A aquaponia funcionaria como uma alternativa para essas comunidades, segundo a professora o objetivo era favorecer a produção do alimento sem contaminação. “Se eles dependiam do rio para se alimentar, eles poderão ter o peixe novamente com segurança com a possibilidade de desenvolver um sistema em maior escala com o objetivo comercial”.

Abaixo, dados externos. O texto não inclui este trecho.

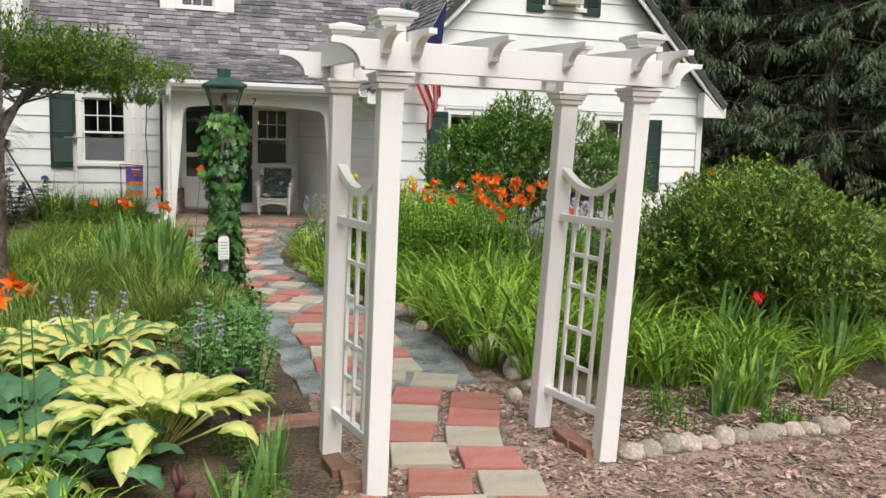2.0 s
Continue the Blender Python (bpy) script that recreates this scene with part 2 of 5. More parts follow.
rubber = mat("black_hose", (0.012, 0.012, 0.012), (0.02, 0.02, 0.02), 5, 40, 0.45, 0.05)
screen_m = mat("grey_insect_screen", (0.10, 0.10, 0.105), (0.13, 0.13, 0.135), 3, 300, 0.8, 0.1)
# The dimness of the closed rooms is put into this plaster's dark colour.
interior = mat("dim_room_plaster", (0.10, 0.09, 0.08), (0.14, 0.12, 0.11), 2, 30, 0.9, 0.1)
curtain_m = mat("cream_curtain", (0.5, 0.46, 0.38), (0.6, 0.56, 0.47), 6, 60, 0.9, 0.2)
red_plastic = mat("red_plastic", (0.5, 0.03, 0.03), (0.55, 0.05, 0.05), 5, 50, 0.4, 0.02)
grey_metal = mat("grey_metal", (0.42, 0.42, 0.42), (0.5, 0.5, 0.5), 5, 60, 0.4, 0.05, metal=0.5)
clear = bpy.data.materials.new("window_glass")
clear.use_nodes = True
_n, _l = clear.node_tree.nodes, clear.node_tree.links
_t = _n.new("ShaderNodeBsdfTransparent"); _t.inputs[0].default_value = (0.75, 0.78, 0.77, 1)
_g = _n.new("ShaderNodeBsdfGlossy"); _g.inputs["Roughness"].default_value = 0.02
_f = _n.new("ShaderNodeFresnel"); _f.inputs[0].default_value = 1.9
_m = _n.new("ShaderNodeMixShader")
_l.new(_f.outputs[0], _m.inputs[0]); _l.new(_t.outputs[0], _m.inputs[1]); _l.new(_g.outputs[0], _m.inputs[2])
_l.new(_m.outputs[0], _n["Material Output"].inputs[0])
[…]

A coordenadora do projeto, veterinária, especialista em inspeção e tecnologia de produtos de origem animal, Lílian Viana Teixeira explica que a aquaponia multitrófica é um sistema em que várias formas de vida coexistem de forma harmônica. “Ele se baseia no equilíbrio entre o crescimento da planta e do peixe. Os componentes que o peixe excreta na água vão ser absorvidos pela planta que usa isso para crescer". A especialista exemplifica que este sistema tem sido aplicando no mundo inteiro, principalmente, em contextos de populações vulneráveis em que são escassos os acessos à proteína animal e também na agricultura urbana.
Foto: Lílian Viana Teixeira/ UFMG
IMPLEMENTAÇÃO COM ALTERIDADE
A professora do curso de Aquacultura, explica que o primeiro desafio foi encontrar algum povo indígena disposto a participar do projeto. "Naquela época estavam sendo muito assediados por diversos pesquisadores que faziam questionários e iam embora”.

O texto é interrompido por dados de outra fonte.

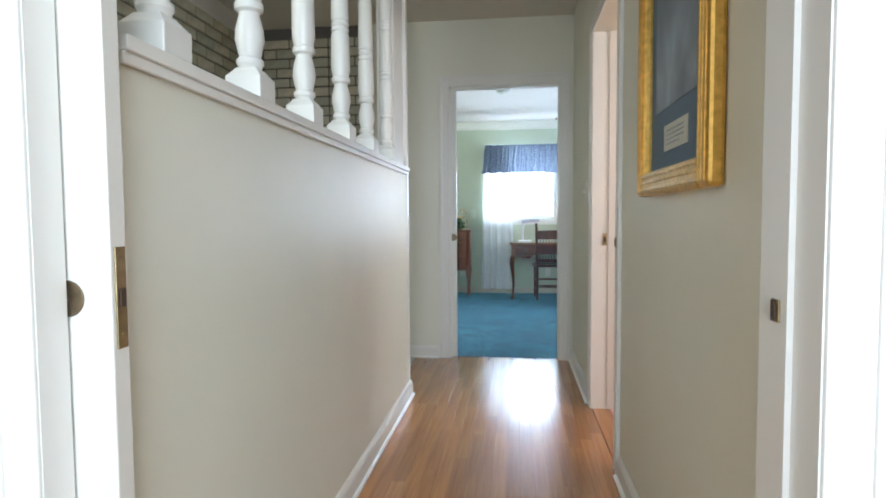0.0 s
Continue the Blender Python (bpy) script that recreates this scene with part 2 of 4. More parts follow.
def floral(name, ground, light, dark, scale, through_light=0.0, rough=0.9, scatter=0.7, spot=0.20, sprigs=True):
    """Small scattered flowers and leaves on a ground colour, laid by the cloth's own coordinates."""
    m, nt, b = nodes_of(name)
    v = coords(nt, (scale, scale, scale), "UV")
    warp = add(nt, "ShaderNodeTexNoise", Scale=2.2, Detail=2)
    nt.links.new(v, warp.inputs["Vector"])
    vv = nt.nodes.new("ShaderNodeVectorMath")
    vv.operation = "MULTIPLY_ADD"
    vv.inputs[1].default_value = (scatter, scatter, scatter)
    nt.links.new(warp.outputs["Color"], vv.inputs[0]), nt.links.new(v, vv.inputs[2])
    flower = add(nt, "ShaderNodeTexVoronoi", Scale=1.0, Randomness=scatter)
    nt.links.new(vv.outputs[0], flower.inputs["Vector"])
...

Após conseguirem uma parceria com a Pajé da tribo Krenak, a equipe desenvolveu um piloto localizado no campus Universidade Federal de Minas Gerais (UFMG). Lílian, explica que foi necessário compreender e testar todos os processos para, então, implementá-los junto aos Krenak desenvolvendo uma cartilha de treinamento. Foram cultivadas no sistema ervas usadas em rituais tradicionais e duas espécies de peixe: o Lambarí, por ser endêmico do Rio Doce e fazer parte da alimentação dos Krenak e a Tilápia por sua resistência.
O trabalho com povos tradicionais deve sempre ser realizado com respeito as tradições e crenças. Lílian relembra que um dos objetivos do projeto era desenvolver a biorremediação do Rio Doce, processo que utilizaria microalgas capazes de absorver metais pesados e filtrar a água, estas também poderiam ser usadas, se comprovadamente fertilizantes, na agricultura. Apesar disso, a tribo negou-se a aderir a iniciativa. “Para eles depois que isso aconteceu o rio estava morto ele não poderia ser ressuscitado", relata Lílian.

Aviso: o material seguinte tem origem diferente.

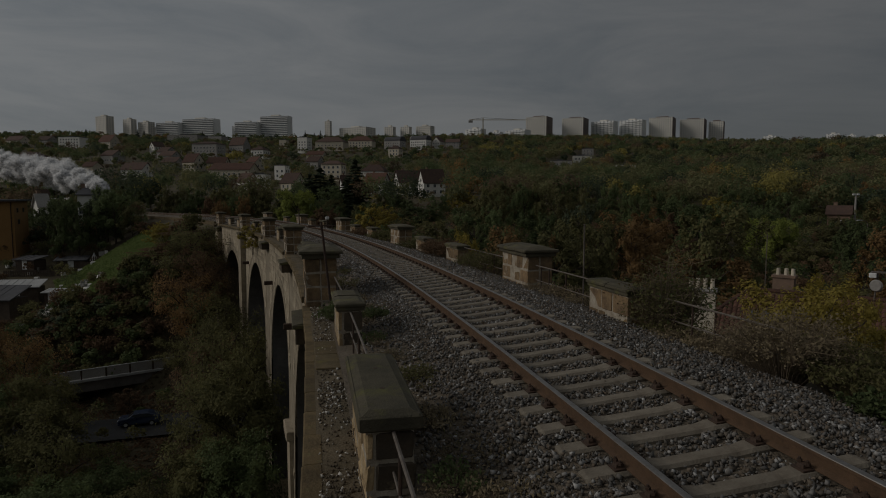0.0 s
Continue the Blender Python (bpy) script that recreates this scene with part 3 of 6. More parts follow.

Foto: Lílian Viana Teixeira/ UFMG
IMPACTOS POSITIVOS
A coordenadora do projeto relembra que a Pajé do povo Krenkar buscou divulgar à outras aldeias a implementação da aquaponia, uma vez que ela também impactava positivamente na saúde mental dos integrantes da aldeia envolvidos. "A depressão é algo muito recorrente nas tribos indígenas. O fato de manter o equilíbrio de um sistema e ter plantas e animais vivos sob os cuidados para eles, vendo muito nitidamente o equilíbrio, e depois consumi-los para eles foi muito interessante", elucida Lílian.
OBSERVAÇÃO AMBIENTAL
Lílian explica que o projeto sofreu diversas reviravoltas em seus planejamentos e metas, mas explicou que um elemento principal de uma pesquisa é a observação. "A ciência é um projeto de comprovação, mas é principalmente de observação". A equipe recebeu relatos da Pajé de que os peixes do Rio Doce apareciam com lesões e as plantas não nasciam e nem desenvolviam no solo próximo ao rio.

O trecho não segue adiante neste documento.